Tuesday, March 23, 2010

Cawston Ostrich Farm

When I go to Disneyland in fabulous Anaheim California or Walt Disney's Magic Kingdom in Florida I always seem to make my way to the mutoscopes.

If you don't know the word "mutoscope" don't worry, neither did I until about 30 seconds ago.

And if you don't consider me the high mark of intellectualism, and are still worried, I can only remind you of the scene from Bourne Identity where Jason Bourne Identity tells a thug "Pain? I don't know the meaning of the word." The he looks up "pain" in the dictionary and then kills the thug with the book.

Also this may cheer you up: spell check does not know what a mutoscope is.

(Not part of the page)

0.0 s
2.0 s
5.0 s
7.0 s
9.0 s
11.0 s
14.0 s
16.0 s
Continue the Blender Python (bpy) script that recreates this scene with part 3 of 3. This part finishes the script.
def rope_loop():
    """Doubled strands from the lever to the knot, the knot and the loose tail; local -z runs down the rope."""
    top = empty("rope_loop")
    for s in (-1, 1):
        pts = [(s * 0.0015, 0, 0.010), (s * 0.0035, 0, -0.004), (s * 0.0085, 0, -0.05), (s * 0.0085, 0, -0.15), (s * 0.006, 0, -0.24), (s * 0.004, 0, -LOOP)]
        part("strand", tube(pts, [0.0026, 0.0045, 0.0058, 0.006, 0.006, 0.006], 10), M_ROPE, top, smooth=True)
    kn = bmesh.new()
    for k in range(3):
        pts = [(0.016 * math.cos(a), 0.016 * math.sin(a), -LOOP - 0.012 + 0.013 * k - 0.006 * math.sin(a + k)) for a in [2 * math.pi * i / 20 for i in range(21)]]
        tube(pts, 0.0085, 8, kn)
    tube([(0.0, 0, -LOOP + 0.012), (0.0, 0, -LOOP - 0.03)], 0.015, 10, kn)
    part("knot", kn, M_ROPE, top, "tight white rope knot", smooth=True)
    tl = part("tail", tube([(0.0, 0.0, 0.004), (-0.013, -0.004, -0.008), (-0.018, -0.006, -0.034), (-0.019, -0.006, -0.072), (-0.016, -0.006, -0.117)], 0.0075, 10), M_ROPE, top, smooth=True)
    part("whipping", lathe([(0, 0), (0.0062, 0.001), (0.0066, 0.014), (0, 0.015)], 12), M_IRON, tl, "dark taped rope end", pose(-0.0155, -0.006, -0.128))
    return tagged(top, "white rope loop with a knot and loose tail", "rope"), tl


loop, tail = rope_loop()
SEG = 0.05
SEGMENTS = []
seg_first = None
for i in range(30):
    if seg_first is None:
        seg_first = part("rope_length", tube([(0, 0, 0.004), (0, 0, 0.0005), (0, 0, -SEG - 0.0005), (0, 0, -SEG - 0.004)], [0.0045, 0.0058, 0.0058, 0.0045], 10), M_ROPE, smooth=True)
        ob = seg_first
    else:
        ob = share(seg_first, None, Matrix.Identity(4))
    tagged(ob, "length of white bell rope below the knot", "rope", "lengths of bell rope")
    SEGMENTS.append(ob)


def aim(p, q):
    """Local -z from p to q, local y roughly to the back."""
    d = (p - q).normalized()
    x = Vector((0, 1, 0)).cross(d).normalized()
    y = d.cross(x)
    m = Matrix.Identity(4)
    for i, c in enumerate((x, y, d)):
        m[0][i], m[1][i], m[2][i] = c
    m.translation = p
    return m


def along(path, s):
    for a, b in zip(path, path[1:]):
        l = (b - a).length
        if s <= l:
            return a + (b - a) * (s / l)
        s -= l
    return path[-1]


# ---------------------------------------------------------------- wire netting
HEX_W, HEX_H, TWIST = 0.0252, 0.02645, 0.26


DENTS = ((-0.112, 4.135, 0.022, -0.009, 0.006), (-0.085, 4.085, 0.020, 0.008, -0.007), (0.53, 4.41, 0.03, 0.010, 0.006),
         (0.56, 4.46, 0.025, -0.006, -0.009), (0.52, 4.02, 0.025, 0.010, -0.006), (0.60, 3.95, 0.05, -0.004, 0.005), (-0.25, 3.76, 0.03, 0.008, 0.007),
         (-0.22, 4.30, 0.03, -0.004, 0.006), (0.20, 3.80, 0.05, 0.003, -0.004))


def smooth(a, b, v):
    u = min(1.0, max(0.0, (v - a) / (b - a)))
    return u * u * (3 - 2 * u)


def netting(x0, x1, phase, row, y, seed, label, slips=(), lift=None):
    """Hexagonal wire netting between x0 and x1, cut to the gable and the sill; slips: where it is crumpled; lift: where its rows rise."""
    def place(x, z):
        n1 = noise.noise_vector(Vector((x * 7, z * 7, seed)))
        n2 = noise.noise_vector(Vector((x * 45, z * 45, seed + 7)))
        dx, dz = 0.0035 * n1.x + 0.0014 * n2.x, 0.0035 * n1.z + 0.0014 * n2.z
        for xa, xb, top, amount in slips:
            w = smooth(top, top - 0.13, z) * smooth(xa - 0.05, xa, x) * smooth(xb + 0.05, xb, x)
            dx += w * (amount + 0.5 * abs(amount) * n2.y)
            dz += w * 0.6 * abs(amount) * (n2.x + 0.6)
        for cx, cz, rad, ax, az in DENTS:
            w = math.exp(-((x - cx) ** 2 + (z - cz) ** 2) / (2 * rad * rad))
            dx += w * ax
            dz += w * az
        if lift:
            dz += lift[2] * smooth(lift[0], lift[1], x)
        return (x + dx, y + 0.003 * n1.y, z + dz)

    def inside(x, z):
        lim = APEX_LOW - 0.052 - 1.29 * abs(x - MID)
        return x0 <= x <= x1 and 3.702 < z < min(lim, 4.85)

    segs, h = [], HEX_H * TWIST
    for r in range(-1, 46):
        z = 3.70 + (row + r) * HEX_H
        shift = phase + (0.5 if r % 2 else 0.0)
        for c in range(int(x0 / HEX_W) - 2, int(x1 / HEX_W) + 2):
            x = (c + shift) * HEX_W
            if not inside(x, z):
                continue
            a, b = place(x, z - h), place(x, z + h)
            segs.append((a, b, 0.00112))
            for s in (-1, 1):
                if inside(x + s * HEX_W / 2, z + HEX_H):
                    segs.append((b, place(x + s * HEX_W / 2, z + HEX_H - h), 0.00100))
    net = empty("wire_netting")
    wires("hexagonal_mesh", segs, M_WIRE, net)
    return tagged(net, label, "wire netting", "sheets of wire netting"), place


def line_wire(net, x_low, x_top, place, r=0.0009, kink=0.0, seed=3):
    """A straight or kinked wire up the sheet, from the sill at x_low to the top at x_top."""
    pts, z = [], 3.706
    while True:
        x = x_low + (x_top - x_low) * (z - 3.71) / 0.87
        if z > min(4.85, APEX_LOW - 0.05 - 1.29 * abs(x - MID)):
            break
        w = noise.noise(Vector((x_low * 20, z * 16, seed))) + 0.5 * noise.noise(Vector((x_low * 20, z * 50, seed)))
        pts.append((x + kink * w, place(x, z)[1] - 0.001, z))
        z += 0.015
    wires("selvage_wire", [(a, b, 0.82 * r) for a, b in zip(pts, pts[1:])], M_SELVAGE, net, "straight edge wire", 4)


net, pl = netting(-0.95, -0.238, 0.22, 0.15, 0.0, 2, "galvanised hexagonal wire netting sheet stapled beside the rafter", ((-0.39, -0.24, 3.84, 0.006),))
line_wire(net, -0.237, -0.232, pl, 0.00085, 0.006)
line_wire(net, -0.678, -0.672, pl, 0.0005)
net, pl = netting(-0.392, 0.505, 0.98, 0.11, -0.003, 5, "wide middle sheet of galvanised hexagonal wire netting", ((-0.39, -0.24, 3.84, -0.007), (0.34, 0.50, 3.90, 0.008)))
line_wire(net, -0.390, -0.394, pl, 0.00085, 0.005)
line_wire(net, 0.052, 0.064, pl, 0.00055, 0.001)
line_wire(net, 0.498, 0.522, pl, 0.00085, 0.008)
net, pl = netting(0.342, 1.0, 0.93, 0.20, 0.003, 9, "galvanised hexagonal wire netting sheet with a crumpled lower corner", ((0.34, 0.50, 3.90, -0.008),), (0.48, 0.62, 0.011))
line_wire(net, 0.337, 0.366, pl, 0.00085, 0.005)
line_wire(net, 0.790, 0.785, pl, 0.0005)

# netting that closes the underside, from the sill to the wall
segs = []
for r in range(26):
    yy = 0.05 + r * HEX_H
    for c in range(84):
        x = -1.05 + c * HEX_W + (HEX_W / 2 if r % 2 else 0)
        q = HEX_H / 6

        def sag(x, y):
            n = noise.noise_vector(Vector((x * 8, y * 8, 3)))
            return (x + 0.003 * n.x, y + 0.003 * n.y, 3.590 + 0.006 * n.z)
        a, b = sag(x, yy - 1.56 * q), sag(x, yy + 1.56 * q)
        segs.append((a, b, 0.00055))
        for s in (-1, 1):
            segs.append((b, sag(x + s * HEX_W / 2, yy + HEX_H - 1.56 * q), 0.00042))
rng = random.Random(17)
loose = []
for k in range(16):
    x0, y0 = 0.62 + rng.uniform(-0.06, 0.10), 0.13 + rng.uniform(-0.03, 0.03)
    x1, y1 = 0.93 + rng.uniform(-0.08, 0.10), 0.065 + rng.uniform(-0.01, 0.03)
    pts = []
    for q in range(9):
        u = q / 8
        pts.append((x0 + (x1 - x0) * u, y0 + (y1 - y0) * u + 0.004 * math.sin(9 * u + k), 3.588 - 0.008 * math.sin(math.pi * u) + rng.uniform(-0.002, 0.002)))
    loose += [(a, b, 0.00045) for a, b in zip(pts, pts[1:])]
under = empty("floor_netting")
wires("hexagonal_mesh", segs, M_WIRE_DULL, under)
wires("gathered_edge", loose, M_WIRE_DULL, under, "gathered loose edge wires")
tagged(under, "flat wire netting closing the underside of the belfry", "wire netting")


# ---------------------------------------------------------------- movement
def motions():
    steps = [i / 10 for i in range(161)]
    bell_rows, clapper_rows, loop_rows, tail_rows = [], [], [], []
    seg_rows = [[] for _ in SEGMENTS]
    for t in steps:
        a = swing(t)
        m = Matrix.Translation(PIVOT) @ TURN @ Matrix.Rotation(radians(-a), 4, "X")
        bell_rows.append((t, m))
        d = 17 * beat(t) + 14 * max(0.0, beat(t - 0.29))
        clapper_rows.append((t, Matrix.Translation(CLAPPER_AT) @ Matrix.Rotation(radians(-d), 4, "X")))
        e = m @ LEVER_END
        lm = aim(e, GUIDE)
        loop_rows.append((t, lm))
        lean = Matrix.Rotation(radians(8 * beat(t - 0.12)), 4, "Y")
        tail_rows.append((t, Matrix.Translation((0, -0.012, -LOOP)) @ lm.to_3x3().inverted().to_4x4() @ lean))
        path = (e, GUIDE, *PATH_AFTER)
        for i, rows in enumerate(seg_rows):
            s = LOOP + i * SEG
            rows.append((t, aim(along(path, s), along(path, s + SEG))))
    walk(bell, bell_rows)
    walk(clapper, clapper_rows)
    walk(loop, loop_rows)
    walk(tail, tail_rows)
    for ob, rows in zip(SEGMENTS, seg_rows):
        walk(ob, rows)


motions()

Or maybe I am spelling it wrong.

Anyway, to write this article I spent about 10 minutes googling "old timey flip book movie machine at Disneyland's Penny Arcade" before I arrived at the term mutoscope.

I usually use them at the end of the night when I am trying to extend my stay at Disneyland past the scheduled closing time (the Penny Arcade usually stays open an hour later than most of the park.)

You put a penny in the slot, put your face up to a View Master looking thingie and the turn a crank to flip the images in the mutoscope.

On my most recent trip I watched this one:

It shows an Ostrich pulling a cart with a (rather unenthusiastic) kid on it.

Seemed like an awesome thing to do, but hey I have never ridden in an ostrich powered vehicle. Perhaps in the past everyone did.

The wagon in the mutoscope has the name Cawston Ostrich Farm written on the side. A quick Google search reveals it to be AMERICA'S FIRST OSTRICH FARM!

The Cawston Ostrich Farm was located in fabulous Passdena, California and was open from 1886 until either 1935 or the late 20s. I found two different sources. I can't say for sure which was right and neither source seemed all that reputable.

But I did find some information on Wikipedia that I cut and pasted and then slightly reworded so as to make it seem less like plagiarism:

In the mid 1880s Edwin Cawston took fifty ostriches from Africa to Texas.Then he took the ostriches via train to Pasadena, California. Only eighteen survived. Cawston was able to get the ostriches to multiply and eventually had over 100 on his Ostrich Farm.

The Cawston Ostrich Farm was close to the Los Angeles trolley line and was a very popular tourist attraction. Guests were able to ride ostriches, buy hats and boas made from ostrich feathers and laugh at the ostriches silly long necks.

At some point people got tired of laughing at the ostriches long neck (probably when the giraffe was invented) and the place closed down.

Today the factory has been turned into expensive lofts and the ostriches could no longer afford to live in Pasadena so they most likely went back to Africa.

But, on a cool night at Disneyland it only costs a penny to be taken back to a time when you could smell an ostrich and not get arrested.


  1. Boy, they do look delicious.

  2. Cawston Ostrich Farm was eventually closed in 1982 when a group of teens broke in after closing to recreate their favorite video game. The whole ordeal would later be called the Joust Incident.